John Simpson (1990). Despatches From The Barricades: An Eye-Witness Account Of The Revolutions That Shook The World 1989-90. Londres: Hutchinson & co..
De volta e meia apanho nas redes sociais com variantes do discurso memético anti-esquerdista que nos diz porque é que os países que foram comunistas odeiam o comunismo. São, obviamente, resmungos de extremistas de direita que mal conhecem a história e muito menos são capazes de a interpretar. Este livro, no entanto, mostra logo nas primeiras páginas a razão para essa rejeição - o que estes países viveram foi uma hipócrita apropriação dos ideiais de igualde, prosperidade e justiça social por parte de políticos ambiciosos e sem escrúpulos, que visavam apenas o domínio total do poder. Foi a lição que Orwell nos tentou ensinar em Animal Farm, da facilidade com que revoluções são transformadas em repressões. Os regimes de leste, bem como a União Soviética, alimentavam-se da mística da igualdade e triunfo do proletariado, mas na verdade todos sabiam que uns era mais iguais do que outros; que as elites partidárias beneficiavam de estilos de vida burgueses enquanto o resto da população vivia com carências e restrições, pese embora o esforço, reconhecido, de elevação da pobreza e dotação de cuidados elementares às populações que estes estados fizeram (e se não o fizessem, nada justificava o regime). Aos apelos de liberdade juntou-se uma sensação generalizada de empobrecimento e fraco desenvolvimento económico.
Diga-se que uma ditadura do proletariado é, acima de tudo, uma ditadura. Que as migalhas de bem estar que os ditadores forneciam às suas populações eram pagas com a ausência de liberdade, repressão violenta e um clima de vigilância permanente. Os ditadores, quer sejam de direita quer de esquerda, são todos iguais nos seus métodos e objetivos. O povo, esse, sofre sempre.
Entre a queda da guerra fria e a estagnação social e económica dos países do leste, surgiram as condições para as revoluções mais ou menos sangrentas que derrubaram as ditaduras, iniciaram passos democráticos e um caminho que veio a tornar a maior parte destes países em membros da UE (algo que, à época, seria impensável). O que possibilitou esta derrocada foi o afrouxar do punho férreo com que a URSS geria o seu império. Enfraquecida pelas suas ineficiências, rigidez do regime e a despesa militar, deu sinais de abertura, e um dos mais importantes foi o fim do apoio aos líderes-fantoche dos estados de leste.
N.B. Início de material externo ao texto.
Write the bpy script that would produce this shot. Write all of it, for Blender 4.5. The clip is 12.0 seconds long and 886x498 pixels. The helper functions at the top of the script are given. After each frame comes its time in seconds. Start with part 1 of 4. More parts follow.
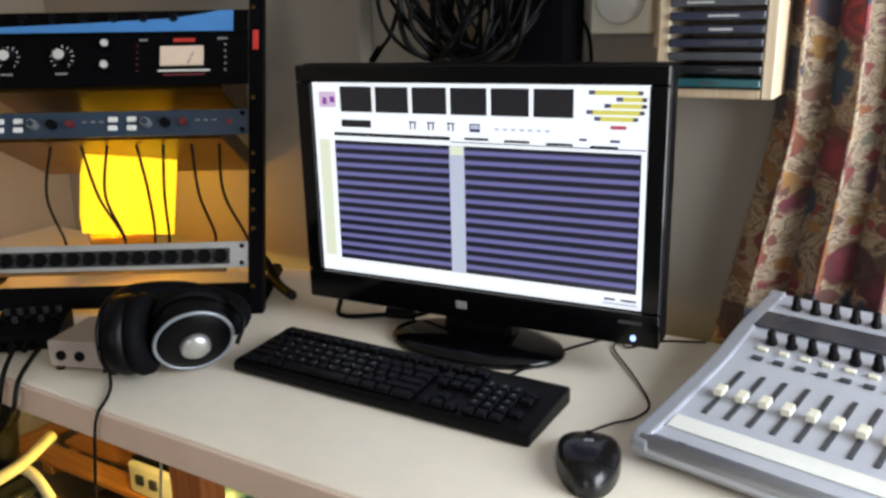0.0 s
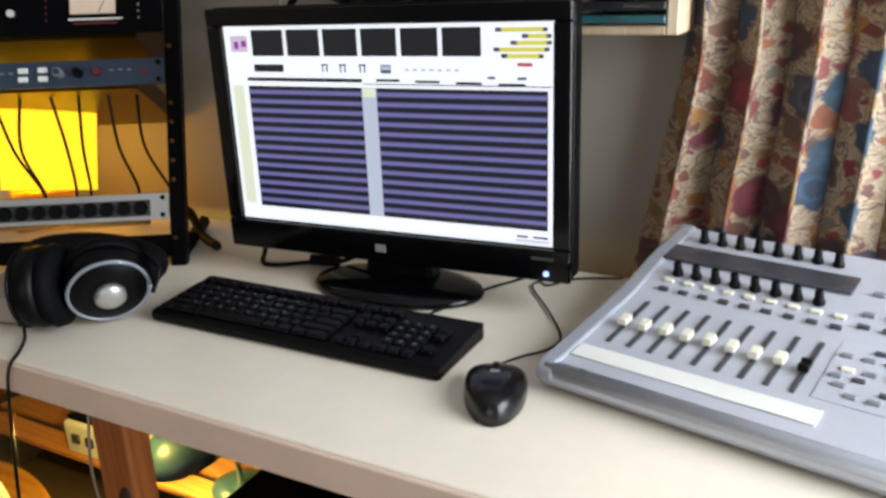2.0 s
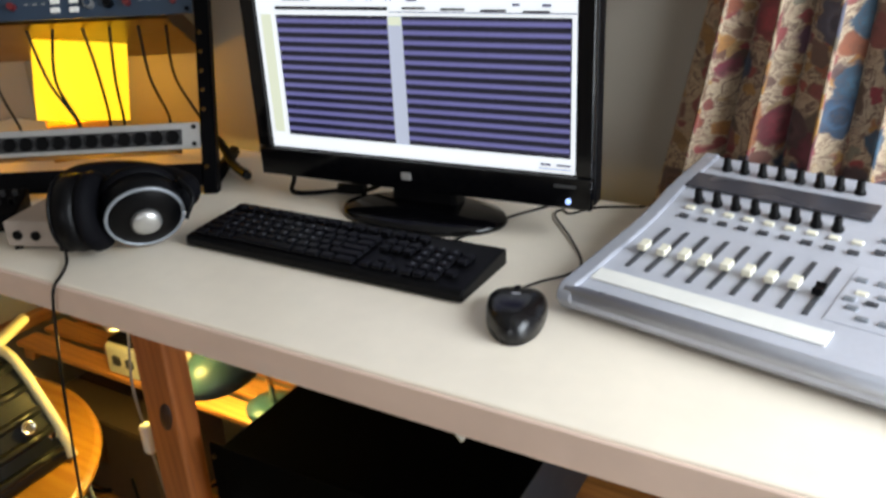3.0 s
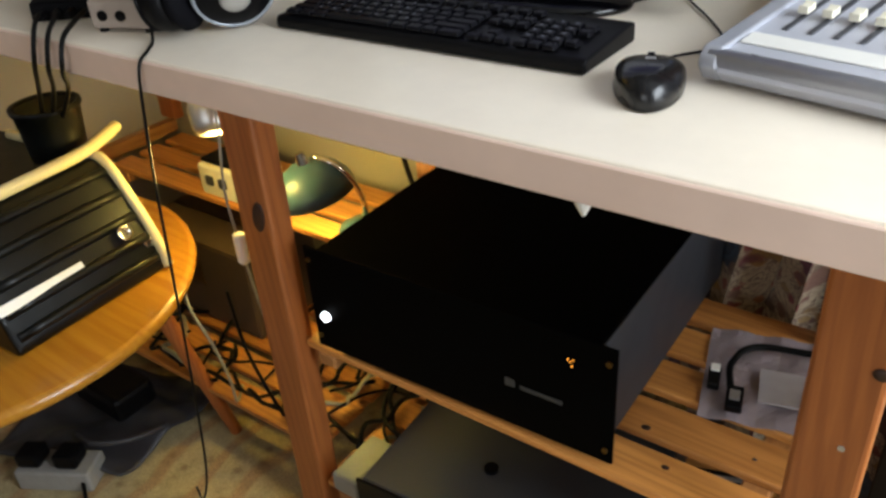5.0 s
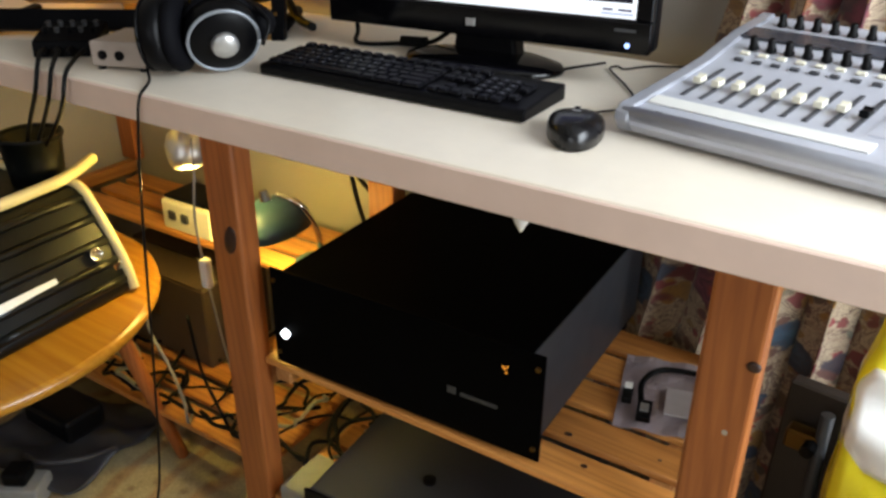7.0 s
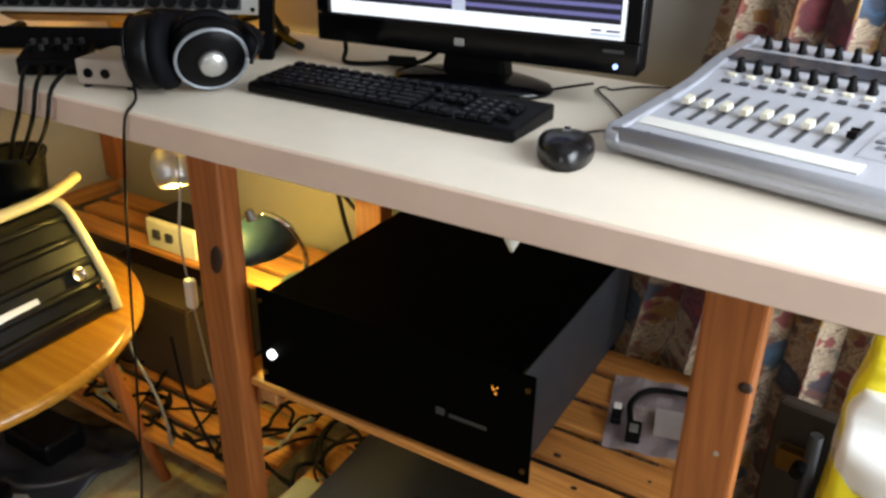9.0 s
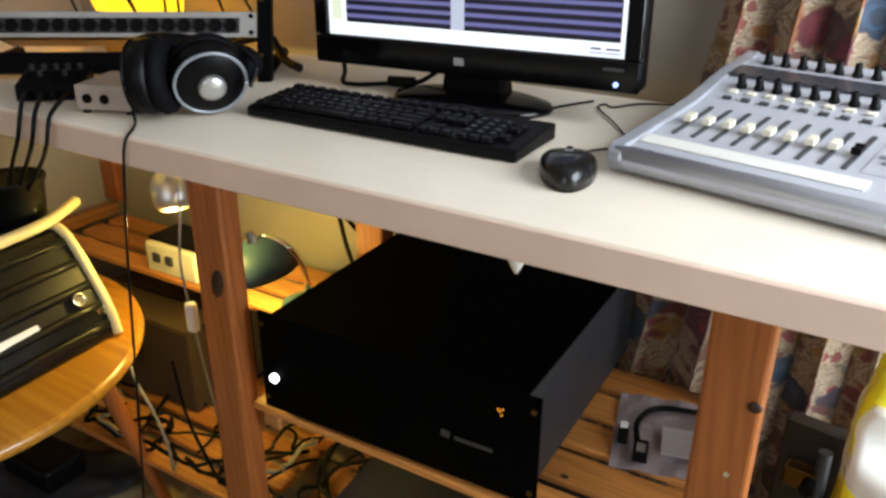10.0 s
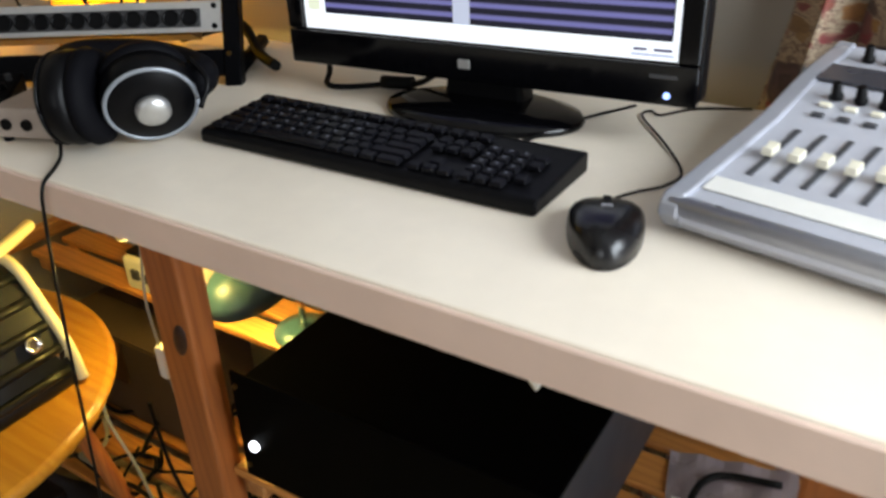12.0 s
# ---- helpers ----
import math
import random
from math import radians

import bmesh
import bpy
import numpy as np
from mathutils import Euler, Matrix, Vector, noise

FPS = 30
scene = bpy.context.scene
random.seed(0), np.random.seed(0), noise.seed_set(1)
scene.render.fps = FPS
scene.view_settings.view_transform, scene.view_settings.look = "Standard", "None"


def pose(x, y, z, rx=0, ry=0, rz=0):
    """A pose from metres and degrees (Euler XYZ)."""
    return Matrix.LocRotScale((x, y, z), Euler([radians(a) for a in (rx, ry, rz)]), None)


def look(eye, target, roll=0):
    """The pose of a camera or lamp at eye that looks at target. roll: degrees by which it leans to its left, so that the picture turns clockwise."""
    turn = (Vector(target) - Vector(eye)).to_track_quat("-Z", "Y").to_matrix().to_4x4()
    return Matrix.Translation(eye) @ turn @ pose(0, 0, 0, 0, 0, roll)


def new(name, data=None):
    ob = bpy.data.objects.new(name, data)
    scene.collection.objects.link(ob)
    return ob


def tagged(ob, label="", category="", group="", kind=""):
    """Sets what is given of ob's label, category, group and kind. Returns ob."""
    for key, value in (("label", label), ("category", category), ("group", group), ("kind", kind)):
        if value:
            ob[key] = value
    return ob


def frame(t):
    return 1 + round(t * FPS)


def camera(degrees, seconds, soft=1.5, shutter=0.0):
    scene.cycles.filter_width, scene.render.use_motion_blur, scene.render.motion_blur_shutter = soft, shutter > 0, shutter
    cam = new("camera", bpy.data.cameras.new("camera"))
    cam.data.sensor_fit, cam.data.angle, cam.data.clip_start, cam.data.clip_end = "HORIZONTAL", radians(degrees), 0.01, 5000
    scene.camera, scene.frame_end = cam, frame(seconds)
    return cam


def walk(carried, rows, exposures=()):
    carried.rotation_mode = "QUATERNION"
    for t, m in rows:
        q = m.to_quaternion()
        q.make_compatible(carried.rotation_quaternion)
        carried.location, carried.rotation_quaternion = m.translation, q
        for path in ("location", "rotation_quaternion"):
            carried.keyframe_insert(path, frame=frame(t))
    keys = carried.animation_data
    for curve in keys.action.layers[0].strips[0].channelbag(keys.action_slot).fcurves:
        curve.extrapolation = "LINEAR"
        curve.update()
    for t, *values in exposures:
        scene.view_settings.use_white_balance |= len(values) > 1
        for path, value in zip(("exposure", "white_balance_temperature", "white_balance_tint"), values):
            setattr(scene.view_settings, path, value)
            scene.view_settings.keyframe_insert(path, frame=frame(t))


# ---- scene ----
cam = camera(57.58, 12.0, soft=2.8, shutter=0.5)
PATH = [
    (0, (0.8499, -0.6222, 1.3393), (0.0586, 0.6983, 0.9036), -1.03),
    (0.5, (0.8594, -0.6170, 1.3368), (0.0680, 0.7011, 0.8939), -0.75),
    (1, (0.8643, -0.6160, 1.3299), (0.0841, 0.7027, 0.8692), -0.13),
    (1.5, (0.8695, -0.6097, 1.3234), (0.1034, 0.7129, 0.8502), -0.28),
    (2, (0.9085, -0.6042, 1.3151), (0.1935, 0.7327, 0.8037), -1.77),
    (2.5, (0.9211, -0.6197, 1.3100), (0.1996, 0.6968, 0.7566), -1.99),
    (2.7, (0.9270, -0.6214, 1.3163), (0.1899, 0.6734, 0.7329), -2.32),
    (4.3, (0.9058, -0.6529, 1.2437), (0.1317, 0.5384, 0.5078), -1.92),
    (4.5, (0.9021, -0.6502, 1.2216), (0.1206, 0.5375, 0.4876), -1.06),
    (5, (0.8772, -0.6105, 1.1735), (0.0393, 0.4669, 0.3384), -4.30),
    (5.5, (0.8993, -0.7063, 1.1748), (0.1585, 0.4347, 0.3325), -0.42),
    (5.7, (0.9033, -0.7493, 1.1777), (0.1573, 0.4055, 0.3592), -0.03),
    (6, (0.9137, -0.7678, 1.1889), (0.1604, 0.4186, 0.4240), 0.91),
    (6.5, (0.9386, -0.7665, 1.1944), (0.1887, 0.4523, 0.4786), -0.08),
    (7, (0.9467, -0.7613, 1.1967), (0.1875, 0.4486, 0.4756), 0.54),
    (7.2, (0.9436, -0.7671, 1.1962), (0.1856, 0.4512, 0.4883), 0.42),
    (8.8, (0.9413, -0.7648, 1.1938), (0.2094, 0.4849, 0.5137), 1.04),
    (9, (0.9369, -0.7606, 1.1946), (0.1967, 0.4809, 0.5083), 1.15),
    (9.5, (0.9288, -0.7576, 1.1992), (0.1934, 0.4942, 0.5268), 1.33),
    (10, (0.9273, -0.7545, 1.1996), (0.1822, 0.4982, 0.5396), 0.30),
    (10.5, (0.9288, -0.7475, 1.2113), (0.2102, 0.5229, 0.5559), -0.91),
    (11, (0.9154, -0.7066, 1.2466), (0.2102, 0.5769, 0.6023), -1.28),
    (11.5, (0.8715, -0.6242, 1.2145), (0.1429, 0.6084, 0.5005), -2.58),
    (12, (0.8179, -0.5043, 1.2192), (0.0416, 0.6702, 0.4589), -2.09),
]
walk(cam, [(t, look(eye, target, roll)) for t, eye, target, roll in PATH],
     exposures=[(0, -0.30), (1.5, -0.32), (2.5, -0.34), (4.5, -0.24), (9, -0.16), (12, -0.16)])
FLOOR = -0.045         # carpet level; the desk top lies 0.93 m above it
D = 0.887              # desk top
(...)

Este livro mosta bem como a derrocada foi rápida. Em menos de um ano, os regimes comunistas caíram. Na maioria dos casos, como a Polónia, Alemanha Democrática ou Checoeslováquia, com momentos conturbados mas sem violência militar. Sem o apoio soviético, não houve alternativa para os regimes. A exceção foi a Roménia, onde as forças repressivas de Ceausescu resistiram, com o final violento e patético de um ditador que poucos meses antes da sua execução sumária, era um todo-poderoso carrasco.
A própria China tremeu, com os acontecimentos de Tiananmen. Tremeu, mas não caiu, porque se as classes urbanas começavam a reclamar uma abertura democrática, o regime sustentou-se na enorme massa de camponeses, que pela primeira vez em milénios de história estavam a viver uma existência que não era a de mera sobrevivência em pobreza extrema. Uma lição que o regime de Pequim aprendeu bem - se se garantir prosperidade às populações, o regime não é contestado. É esse o contrato social que sustenta a China moderna.
Apesar de ser um livro sobre o fim dos regimes comunistas, não é uma obra panfletária anti-comunista (até porque, no seio de uma sociedade democrática pluralista, a mensagem comunista de justiça social é essencial). Sinaliza isso com o seu final, onde relata a queda de um outro regime, nos antípodas do Leste - o fim do extremismo de direita, racista, do regime do apartheid sul-africano.
As histórias são-nos contadas por quem a viveu, um jornalista da BBC que acompanhou de perto estes momentos e movimentos. O livro constrói-se de relatos, da experiência de um jornalista que tanto mergulha na multidão como acompanha quer os líderes dos regimes, quer a sua nascente oposição. São relatos de um momento único na história do século XX, que derrubou o muro de Berlim, deitou abaixo a cortina de ferro, transformou ditaduras em democracias e abalou uma ordem global repressiva herdada do comportamento predatório de Estaline no pós-II guerra mundial.